Without including any images, repeat the data exactly.

* STORED DATA
┌──

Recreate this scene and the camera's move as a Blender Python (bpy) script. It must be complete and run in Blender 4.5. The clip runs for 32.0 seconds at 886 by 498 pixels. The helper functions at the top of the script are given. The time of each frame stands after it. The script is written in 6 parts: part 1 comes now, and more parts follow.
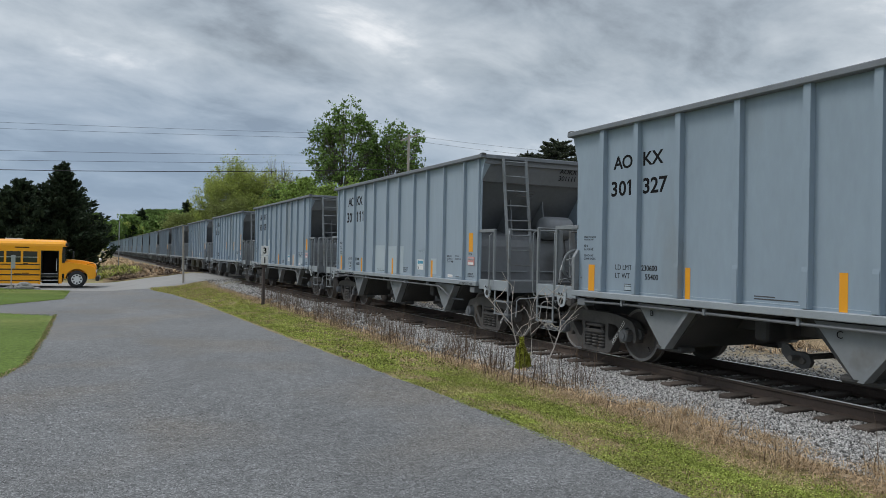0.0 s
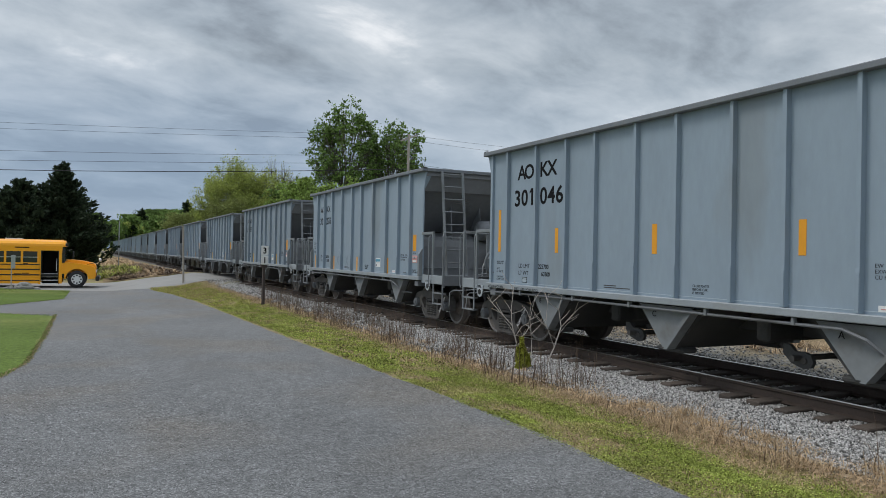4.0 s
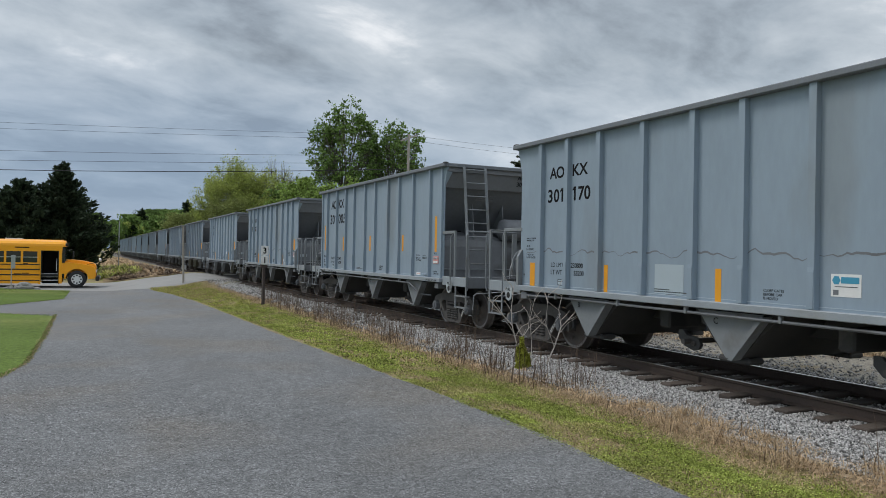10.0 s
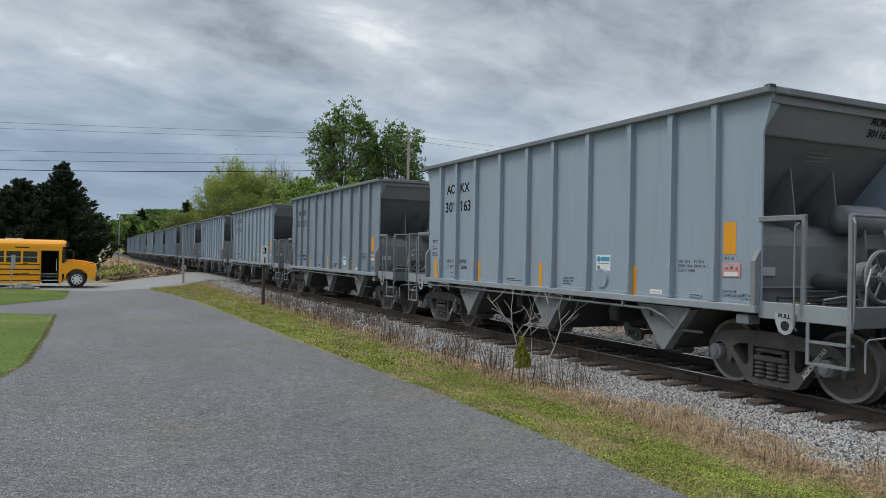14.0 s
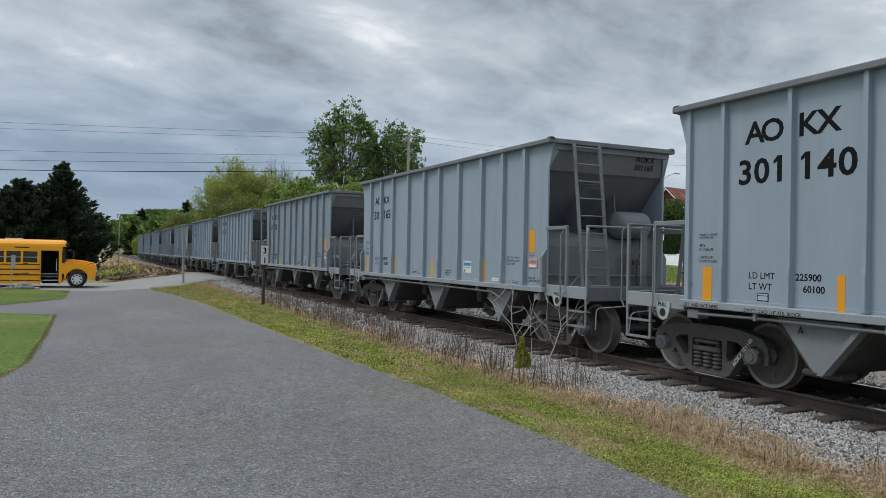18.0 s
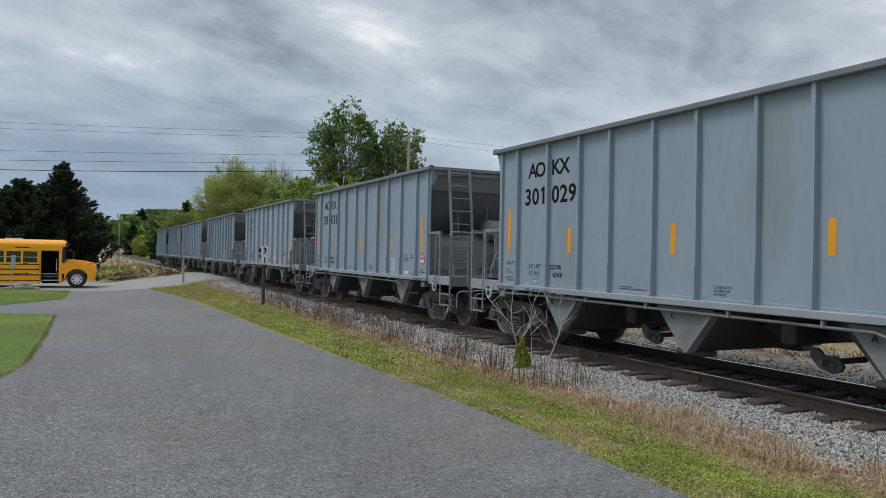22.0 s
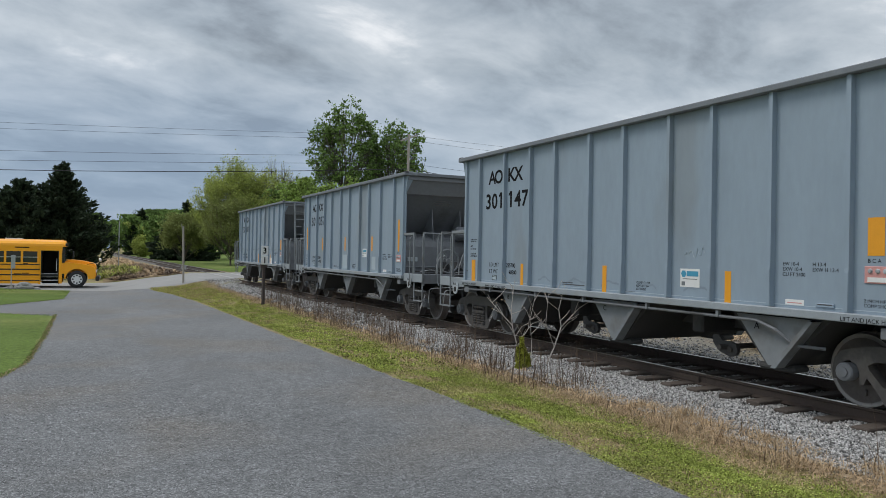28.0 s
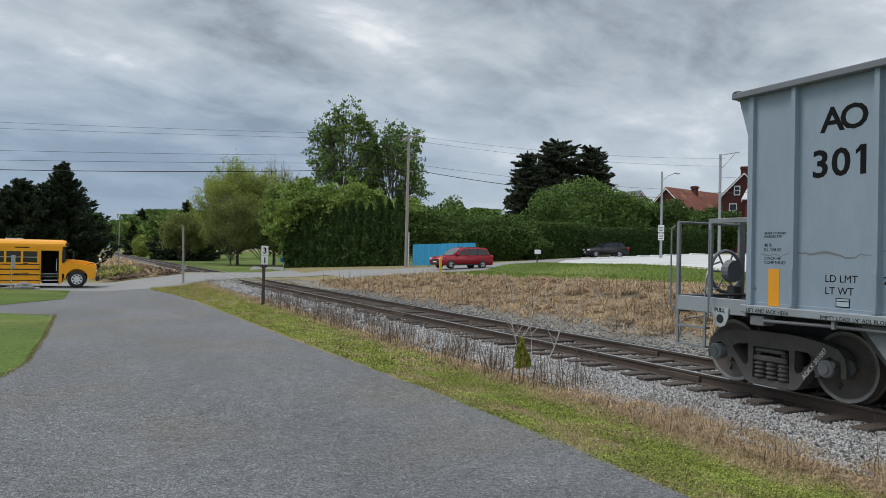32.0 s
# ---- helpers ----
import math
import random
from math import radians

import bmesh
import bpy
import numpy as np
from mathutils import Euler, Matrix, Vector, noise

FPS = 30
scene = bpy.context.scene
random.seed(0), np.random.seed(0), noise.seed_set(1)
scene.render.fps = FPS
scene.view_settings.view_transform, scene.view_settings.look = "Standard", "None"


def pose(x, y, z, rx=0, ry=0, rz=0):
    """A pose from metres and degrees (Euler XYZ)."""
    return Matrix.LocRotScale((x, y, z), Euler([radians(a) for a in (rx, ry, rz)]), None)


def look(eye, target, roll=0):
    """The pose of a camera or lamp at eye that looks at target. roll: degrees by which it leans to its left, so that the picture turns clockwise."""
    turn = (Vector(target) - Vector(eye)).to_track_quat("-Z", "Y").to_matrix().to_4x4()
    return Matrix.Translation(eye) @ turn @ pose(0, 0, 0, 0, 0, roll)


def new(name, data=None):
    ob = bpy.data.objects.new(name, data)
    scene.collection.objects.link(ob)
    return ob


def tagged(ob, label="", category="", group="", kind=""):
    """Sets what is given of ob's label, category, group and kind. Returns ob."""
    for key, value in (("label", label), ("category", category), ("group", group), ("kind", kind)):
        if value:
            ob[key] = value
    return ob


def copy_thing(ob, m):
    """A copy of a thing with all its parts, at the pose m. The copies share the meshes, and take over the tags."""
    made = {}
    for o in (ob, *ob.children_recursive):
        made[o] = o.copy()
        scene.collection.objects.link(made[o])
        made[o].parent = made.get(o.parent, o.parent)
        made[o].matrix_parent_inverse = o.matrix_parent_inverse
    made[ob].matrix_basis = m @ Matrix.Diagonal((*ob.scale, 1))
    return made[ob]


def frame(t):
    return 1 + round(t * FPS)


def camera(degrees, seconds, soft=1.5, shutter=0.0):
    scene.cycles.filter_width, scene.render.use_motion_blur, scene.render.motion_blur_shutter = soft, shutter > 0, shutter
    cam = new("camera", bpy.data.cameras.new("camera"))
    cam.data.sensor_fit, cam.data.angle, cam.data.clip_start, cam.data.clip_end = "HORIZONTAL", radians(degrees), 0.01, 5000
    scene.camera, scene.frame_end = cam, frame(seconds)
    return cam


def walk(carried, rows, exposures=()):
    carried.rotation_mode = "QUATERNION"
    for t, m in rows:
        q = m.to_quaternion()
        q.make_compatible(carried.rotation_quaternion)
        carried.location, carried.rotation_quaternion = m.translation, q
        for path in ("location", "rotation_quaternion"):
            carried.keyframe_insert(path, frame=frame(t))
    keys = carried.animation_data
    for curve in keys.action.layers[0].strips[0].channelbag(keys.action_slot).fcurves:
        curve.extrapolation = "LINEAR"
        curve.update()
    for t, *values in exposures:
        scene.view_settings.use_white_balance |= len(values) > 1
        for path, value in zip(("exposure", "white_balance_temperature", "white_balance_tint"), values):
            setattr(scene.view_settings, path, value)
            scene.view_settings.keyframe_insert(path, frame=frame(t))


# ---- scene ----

└──

* SOLVED PROBLEM
Recreate this scene and the camera's move as a Blender Python (bpy) script. It must be complete and run in Blender 4.5. The clip runs for 32.0 seconds at 886 by 498 pixels. The helper functions at the top of the script are given. The time of each frame stands after it. The script is written in 6 parts: part 1 comes now, and more parts follow.
0.0 s
4.0 s
10.0 s
14.0 s
18.0 s
22.0 s
28.0 s
32.0 s
# ---- helpers ----
import math
import random
from math import radians

import bmesh
import bpy
import numpy as np
from mathutils import Euler, Matrix, Vector, noise

FPS = 30
scene = bpy.context.scene
random.seed(0), np.random.seed(0), noise.seed_set(1)
scene.render.fps = FPS
scene.view_settings.view_transform, scene.view_settings.look = "Standard", "None"


def pose(x, y, z, rx=0, ry=0, rz=0):
    """A pose from metres and degrees (Euler XYZ)."""
    return Matrix.LocRotScale((x, y, z), Euler([radians(a) for a in (rx, ry, rz)]), None)


def look(eye, target, roll=0):
    """The pose of a camera or lamp at eye that looks at target. roll: degrees by which it leans to its left, so that the picture turns clockwise."""
    turn = (Vector(target) - Vector(eye)).to_track_quat("-Z", "Y").to_matrix().to_4x4()
    return Matrix.Translation(eye) @ turn @ pose(0, 0, 0, 0, 0, roll)


def new(name, data=None):
    ob = bpy.data.objects.new(name, data)
    scene.collection.objects.link(ob)
    return ob


def tagged(ob, label="", category="", group="", kind=""):
    """Sets what is given of ob's label, category, group and kind. Returns ob."""
    for key, value in (("label", label), ("category", category), ("group", group), ("kind", kind)):
        if value:
            ob[key] = value
    return ob


def copy_thing(ob, m):
    """A copy of a thing with all its parts, at the pose m. The copies share the meshes, and take over the tags."""
    made = {}
    for o in (ob, *ob.children_recursive):
        made[o] = o.copy()
        scene.collection.objects.link(made[o])
        made[o].parent = made.get(o.parent, o.parent)
        made[o].matrix_parent_inverse = o.matrix_parent_inverse
    made[ob].matrix_basis = m @ Matrix.Diagonal((*ob.scale, 1))
    return made[ob]


def frame(t):
    return 1 + round(t * FPS)


def camera(degrees, seconds, soft=1.5, shutter=0.0):
    scene.cycles.filter_width, scene.render.use_motion_blur, scene.render.motion_blur_shutter = soft, shutter > 0, shutter
    cam = new("camera", bpy.data.cameras.new("camera"))
    cam.data.sensor_fit, cam.data.angle, cam.data.clip_start, cam.data.clip_end = "HORIZONTAL", radians(degrees), 0.01, 5000
    scene.camera, scene.frame_end = cam, frame(seconds)
    return cam


def walk(carried, rows, exposures=()):
    carried.rotation_mode = "QUATERNION"
    for t, m in rows:
        q = m.to_quaternion()
        q.make_compatible(carried.rotation_quaternion)
        carried.location, carried.rotation_quaternion = m.translation, q
        for path in ("location", "rotation_quaternion"):
            carried.keyframe_insert(path, frame=frame(t))
    keys = carried.animation_data
    for curve in keys.action.layers[0].strips[0].channelbag(keys.action_slot).fcurves:
        curve.extrapolation = "LINEAR"
        curve.update()
    for t, *values in exposures:
        scene.view_settings.use_white_balance |= len(values) > 1
        for path, value in zip(("exposure", "white_balance_temperature", "white_balance_tint"), values):
            setattr(scene.view_settings, path, value)
            scene.view_settings.keyframe_insert(path, frame=frame(t))


# ---- scene ----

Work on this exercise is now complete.